March 22, 2011
At WealthCycles.com, one of our favorite factors driving gold’s rise over the past couple of years has been increased interest in a truly safe asset by central banks around the world. It’s an interesting phenomenon because all these central banks have dirty secrets, but it’s becoming apparent that they may be willing to throw each other under the bus if it means saving their own hides. It’s like best friends with pinky-sworn promises of loyalty are beginning to stab one another in the back.
While individuals are making no secrets about buying precious metals, central banks and sovereign nations have taken to being a little more discreet with their grumbling over the dollar’s slowly slipping grip on world trade. While we have heard of countries complaining about the dollar, it shouldn’t come as a surprise that Iran has been secretly buying gold for years.
According to Wikileaks’ cables and the Financial Times, Iran has been secretly purchasing gold for the past decade, making it one of the top 20 largest holders of gold reserves in the world.

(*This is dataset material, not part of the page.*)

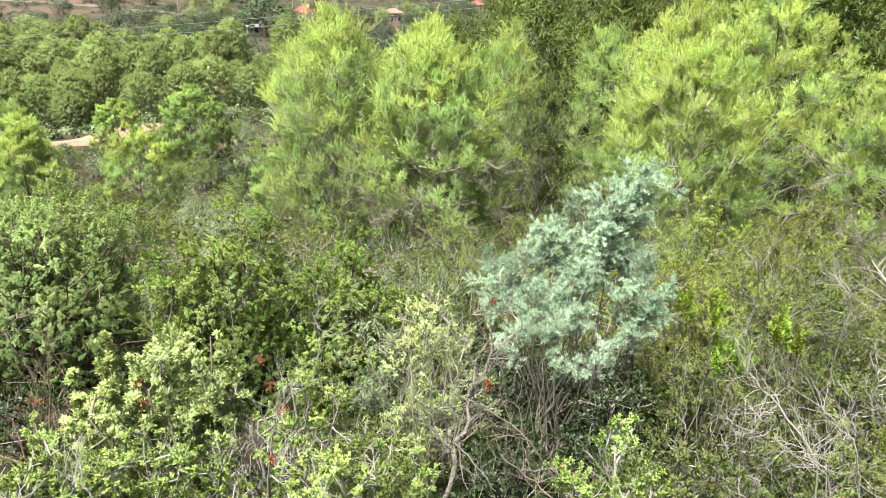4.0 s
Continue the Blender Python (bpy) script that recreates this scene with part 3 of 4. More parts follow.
shrub("heath_bush", -0.35, 1.75, 0.66, 0.34, "olive heath bush with tangled pale twigs", "heath bush", 122, (0.0135, 0.38), 14, 9, 7, 28, OLIVE, GREYBRANCH, rl=0.38, bare=0.12, group=FRONT, thick=0.005)
shrub("heath_bush", 0.15, 1.75, 0.68, 0.38, "olive and grey heath bush with dead twigs", "heath bush", 123, (0.0135, 0.38), 14, 9, 7, 28, OLIVE, GREYBRANCH, rl=0.38, bare=0.13, group=FRONT, thick=0.005)
shrub("heath_bush", 0.75, 1.85, 0.72, 0.42, "yellow-green leafy heath bush with grey stems", "heath bush", 124, (0.0112, 0.3), 15, 9, 7, 50, YELLOWISH, GREYBRANCH, shape=3, rl=0.38, bare=0.11, group=FRONT, thick=0.005)
shrub("heath_bush", 1.45, 2.1, 0.75, 0.48, "olive heath bush with yellowing leaves", "heath bush", 125, (0.0112, 0.3), 15, 9, 7, 50, OLIVE, GREYBRANCH, shape=3, rl=0.38, bare=0.12, group=FRONT, thick=0.005)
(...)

The Wikileaks cable, as described by the Financial Times, details conversations between Andrew Bailey, head of banking at the Bank of England, and an “American official” indicating that Iran had beefed up its holdings to more than even the venerable United Kingdom.
“They estimate it holds more than 300 tonnes of gold, up from 168.4 tonnes in 1996, the date of the most recent International Monetary Fund data.”

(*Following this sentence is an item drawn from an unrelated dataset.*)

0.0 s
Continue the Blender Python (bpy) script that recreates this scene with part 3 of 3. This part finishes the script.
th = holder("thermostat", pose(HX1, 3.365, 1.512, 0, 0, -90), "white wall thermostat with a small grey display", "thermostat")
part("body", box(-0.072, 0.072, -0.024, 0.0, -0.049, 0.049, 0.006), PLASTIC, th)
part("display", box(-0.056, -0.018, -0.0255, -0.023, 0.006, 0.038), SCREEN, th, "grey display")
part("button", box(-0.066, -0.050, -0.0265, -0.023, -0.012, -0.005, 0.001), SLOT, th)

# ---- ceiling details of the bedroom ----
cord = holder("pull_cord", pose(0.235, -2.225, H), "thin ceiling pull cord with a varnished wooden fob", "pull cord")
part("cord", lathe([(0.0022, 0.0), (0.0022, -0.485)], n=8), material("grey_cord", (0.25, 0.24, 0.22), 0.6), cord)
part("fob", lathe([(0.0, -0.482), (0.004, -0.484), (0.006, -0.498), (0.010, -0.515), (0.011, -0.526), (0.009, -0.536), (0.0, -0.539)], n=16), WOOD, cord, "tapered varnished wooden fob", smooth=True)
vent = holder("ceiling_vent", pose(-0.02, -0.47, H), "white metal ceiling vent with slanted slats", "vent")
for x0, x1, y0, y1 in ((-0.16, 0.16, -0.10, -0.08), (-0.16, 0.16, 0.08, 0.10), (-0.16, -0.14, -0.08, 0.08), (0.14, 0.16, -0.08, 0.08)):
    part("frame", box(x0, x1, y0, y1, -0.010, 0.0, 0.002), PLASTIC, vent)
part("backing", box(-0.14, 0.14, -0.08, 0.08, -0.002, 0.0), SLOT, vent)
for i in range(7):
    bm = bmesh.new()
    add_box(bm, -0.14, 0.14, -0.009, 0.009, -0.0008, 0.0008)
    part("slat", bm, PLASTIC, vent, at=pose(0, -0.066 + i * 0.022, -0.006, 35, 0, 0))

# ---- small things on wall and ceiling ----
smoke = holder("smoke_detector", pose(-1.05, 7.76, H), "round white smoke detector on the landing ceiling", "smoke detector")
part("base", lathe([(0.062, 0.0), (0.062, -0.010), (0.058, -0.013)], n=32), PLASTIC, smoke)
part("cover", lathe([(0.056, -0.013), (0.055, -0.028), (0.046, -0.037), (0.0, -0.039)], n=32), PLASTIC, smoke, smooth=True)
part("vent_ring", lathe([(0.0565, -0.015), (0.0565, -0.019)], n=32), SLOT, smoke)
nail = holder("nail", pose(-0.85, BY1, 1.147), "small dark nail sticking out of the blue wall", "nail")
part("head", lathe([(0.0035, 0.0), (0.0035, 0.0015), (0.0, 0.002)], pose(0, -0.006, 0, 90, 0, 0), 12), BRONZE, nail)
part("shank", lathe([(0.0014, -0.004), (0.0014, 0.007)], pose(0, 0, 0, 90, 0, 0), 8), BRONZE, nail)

But then the Financial Times includes this piece of interesting information:
“Last year, central banks became net buyers of bullion after 22 years of large sales, helping drive gold prices to all-time nominal highs. Trades by central banks are often kept secret.”
Iran’s secret purchases were likely off-exchange, meaning that buyers and sellers in the gold market never received the information that a big buyer was coming to town. While Iran undoubtedly took gold supply off the table, the effect that its purchase had on price was muted by its secrecy.

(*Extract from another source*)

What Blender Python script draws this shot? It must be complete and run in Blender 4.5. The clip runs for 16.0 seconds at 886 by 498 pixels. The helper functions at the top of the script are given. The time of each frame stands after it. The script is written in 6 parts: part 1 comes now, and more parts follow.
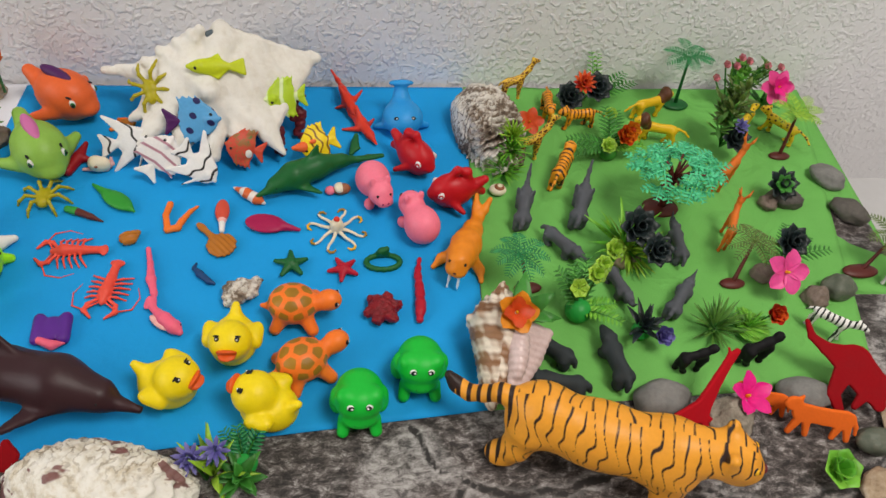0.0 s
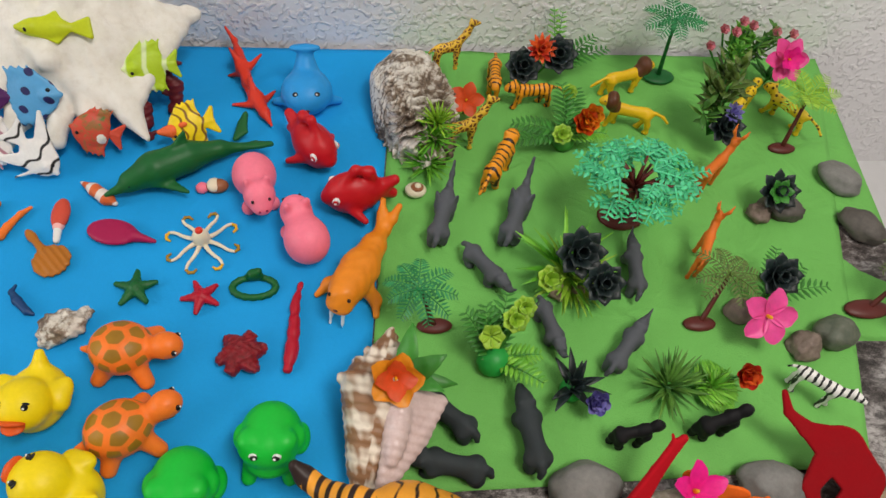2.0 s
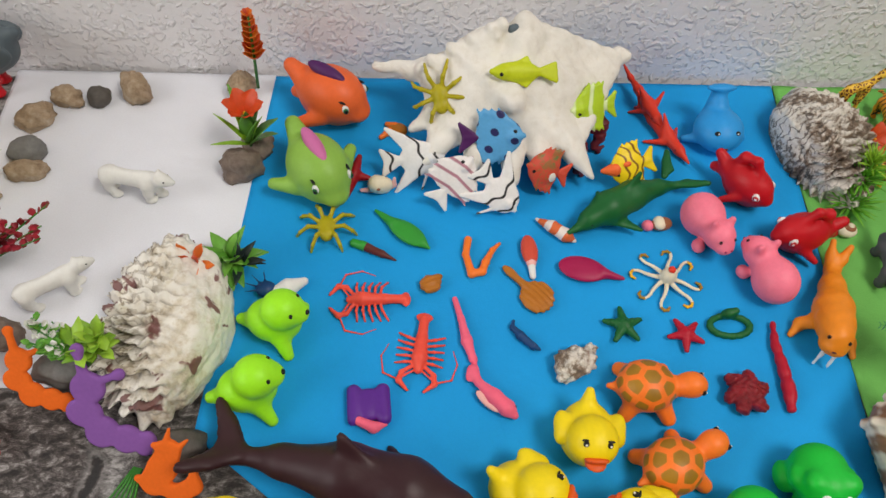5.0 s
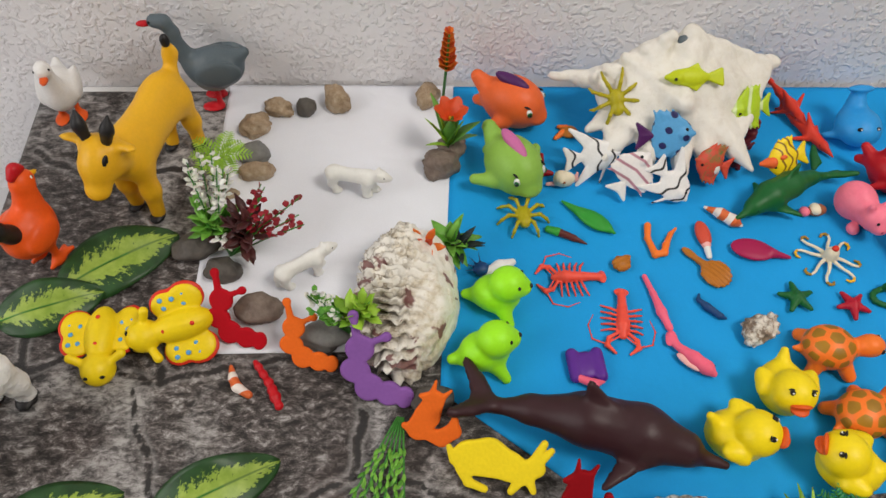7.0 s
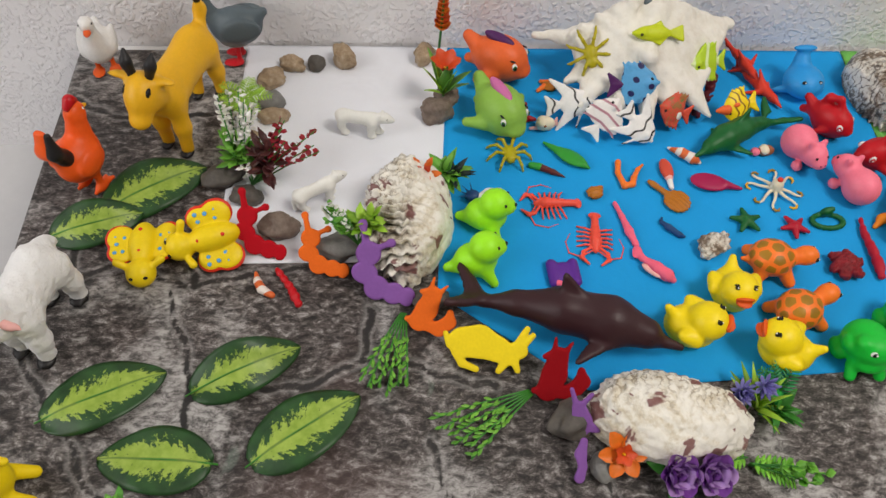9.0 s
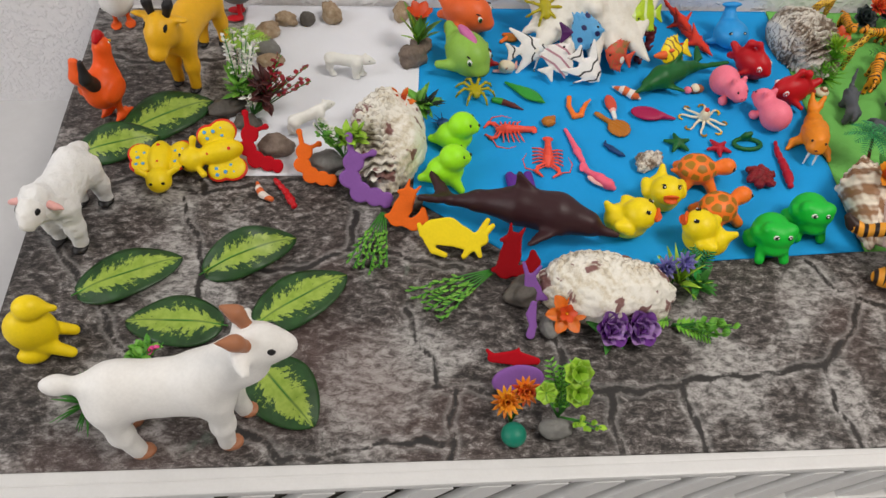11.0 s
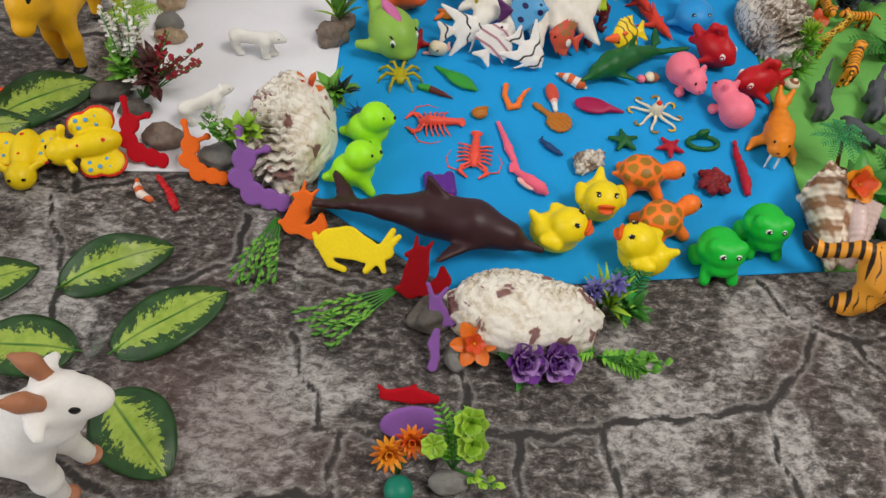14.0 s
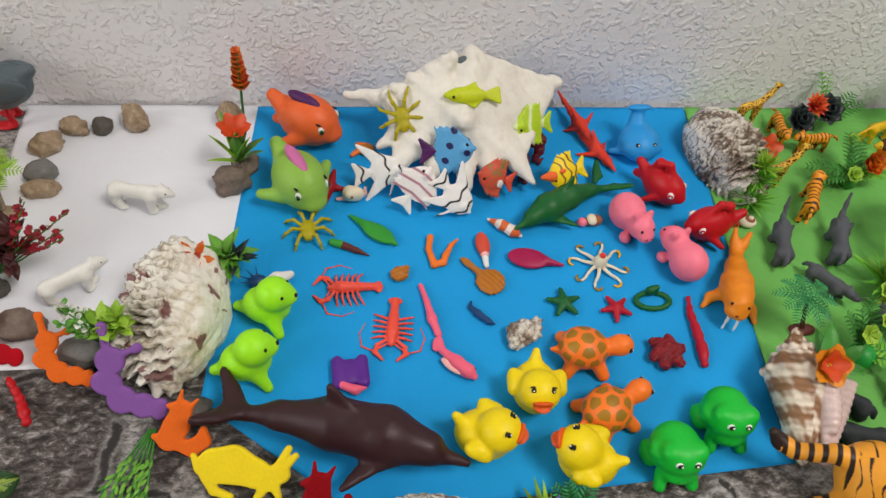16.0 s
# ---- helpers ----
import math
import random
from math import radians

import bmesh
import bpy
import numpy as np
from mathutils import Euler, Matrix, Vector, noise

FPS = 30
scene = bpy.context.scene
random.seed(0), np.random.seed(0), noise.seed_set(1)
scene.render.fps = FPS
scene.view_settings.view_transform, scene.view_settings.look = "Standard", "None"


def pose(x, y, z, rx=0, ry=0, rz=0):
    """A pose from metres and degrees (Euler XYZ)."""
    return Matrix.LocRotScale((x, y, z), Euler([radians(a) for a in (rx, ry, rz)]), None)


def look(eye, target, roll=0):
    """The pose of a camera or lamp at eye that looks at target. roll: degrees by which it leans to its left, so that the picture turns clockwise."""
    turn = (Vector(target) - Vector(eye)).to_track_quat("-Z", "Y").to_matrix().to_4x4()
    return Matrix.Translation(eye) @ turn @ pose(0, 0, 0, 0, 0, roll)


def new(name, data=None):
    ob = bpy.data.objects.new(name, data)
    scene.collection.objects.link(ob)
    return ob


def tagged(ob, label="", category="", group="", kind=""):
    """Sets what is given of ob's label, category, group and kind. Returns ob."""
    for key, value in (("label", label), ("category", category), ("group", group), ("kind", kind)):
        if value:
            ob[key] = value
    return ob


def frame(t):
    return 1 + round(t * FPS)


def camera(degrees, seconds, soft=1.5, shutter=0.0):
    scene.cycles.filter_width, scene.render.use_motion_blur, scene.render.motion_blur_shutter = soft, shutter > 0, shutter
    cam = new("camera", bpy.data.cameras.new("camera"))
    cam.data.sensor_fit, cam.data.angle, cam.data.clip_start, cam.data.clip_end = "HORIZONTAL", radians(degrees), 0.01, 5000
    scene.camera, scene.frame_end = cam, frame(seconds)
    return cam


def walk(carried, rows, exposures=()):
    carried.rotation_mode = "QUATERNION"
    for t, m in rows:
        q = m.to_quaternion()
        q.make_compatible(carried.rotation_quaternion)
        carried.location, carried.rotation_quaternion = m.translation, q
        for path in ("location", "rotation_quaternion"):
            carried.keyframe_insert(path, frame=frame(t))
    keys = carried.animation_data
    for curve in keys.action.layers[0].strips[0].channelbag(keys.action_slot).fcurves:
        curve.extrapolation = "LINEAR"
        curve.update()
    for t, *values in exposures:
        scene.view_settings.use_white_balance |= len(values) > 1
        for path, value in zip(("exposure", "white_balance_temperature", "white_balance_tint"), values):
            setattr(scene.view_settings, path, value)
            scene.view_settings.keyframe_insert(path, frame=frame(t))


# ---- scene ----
cam = camera(63.1, 16.0)
PATH = [
    (0, (-0.115, 0.215, 0.471), (0.206, 1.482, -1.042), 9.1),
    (0.5, (-0.077, 0.256, 0.458), (0.232, 1.473, -1.099), 9.7),
    (1, (-0.035, 0.299, 0.436), (0.248, 1.468, -1.162), 9.9),
    (1.5, (-0.005, 0.332, 0.425), (0.255, 1.462, -1.205), 9.8),
    (2, (-0.002, 0.34, 0.424), (0.243, 1.447, -1.223), 9.5),
    (2.5, (-0.024, 0.34, 0.425), (0.211, 1.442, -1.228), 9.2),
    (3, (-0.083, 0.347, 0.425), (0.145, 1.44, -1.235), 9.2),
    (3.5, (-0.146, 0.354, 0.43), (0.058, 1.45, -1.231), 8.5),
    (4, (-0.201, 0.358, 0.425), (-0.021, 1.462, -1.233), 7.8),
    (4.5, (-0.256, 0.365, 0.426), (-0.09, 1.472, -1.232), 7.3),
    (5, (-0.302, 0.372, 0.432), (-0.151, 1.477, -1.228), 6.6),
    (5.2, (-0.32, 0.368, 0.436), (-0.176, 1.478, -1.222), 6.2),
    (7.3, (-0.445, 0.307, 0.472), (-0.354, 1.457, -1.162), 3.1),
    (7.5, (-0.447, 0.3, 0.473), (-0.351, 1.45, -1.16), 3.2),
    (8, (-0.454, 0.275, 0.479), (-0.347, 1.424, -1.154), 3.6),
    (8.5, (-0.457, 0.244, 0.483), (-0.34, 1.405, -1.141), 4.0),
    (9, (-0.449, 0.211, 0.492), (-0.327, 1.387, -1.121), 4.3),
    (9.5, (-0.434, 0.163, 0.495), (-0.309, 1.353, -1.107), 4.3),
    (10, (-0.434, 0.119, 0.5), (-0.306, 1.323, -1.092), 4.0),
    (10.2, (-0.437, 0.105, 0.502), (-0.307, 1.316, -1.084), 3.8),
    (12.3, (-0.447, 0.058, 0.526), (-0.226, 1.273, -1.047), 7.9),
    (12.5, (-0.432, 0.067, 0.523), (-0.214, 1.281, -1.052), 8.1),
    (13, (-0.401, 0.092, 0.504), (-0.202, 1.293, -1.083), 8.0),
    (13.5, (-0.375, 0.112, 0.486), (-0.202, 1.283, -1.127), 7.3),
    (14, (-0.362, 0.145, 0.475), (-0.196, 1.287, -1.158), 6.8),
    (14.5, (-0.357, 0.195, 0.467), (-0.169, 1.325, -1.172), 6.9),
    (15, (-0.349, 0.234, 0.473), (-0.164, 1.364, -1.167), 6.3),
    (15.5, (-0.338, 0.263, 0.484), (-0.139, 1.429, -1.129), 6.1),
    (16, (-0.313, 0.287, 0.477), (-0.054, 1.499, -1.093), 8.2),
]
walk(cam, [(t, look(eye, target, roll)) for t, eye, target, roll in PATH])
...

According to the article, other nations like Qatar and Jordan are following Iran in trying to get away from the dollar.
The big-picture implication is that oil producing nations no longer are just saber-rattling, but are actively drawing their U.S. dollar exit strategy. This is important because part of the biggest reason that the U.S. has maintained its “exorbitant privilege” of dollar reserve currency-status is that the global oil market has been priced in dollars. As the Middle East becomes less willing to accept and hold U.S. dollars, the great gold rush, by individuals and central banks is likely to get into full swing.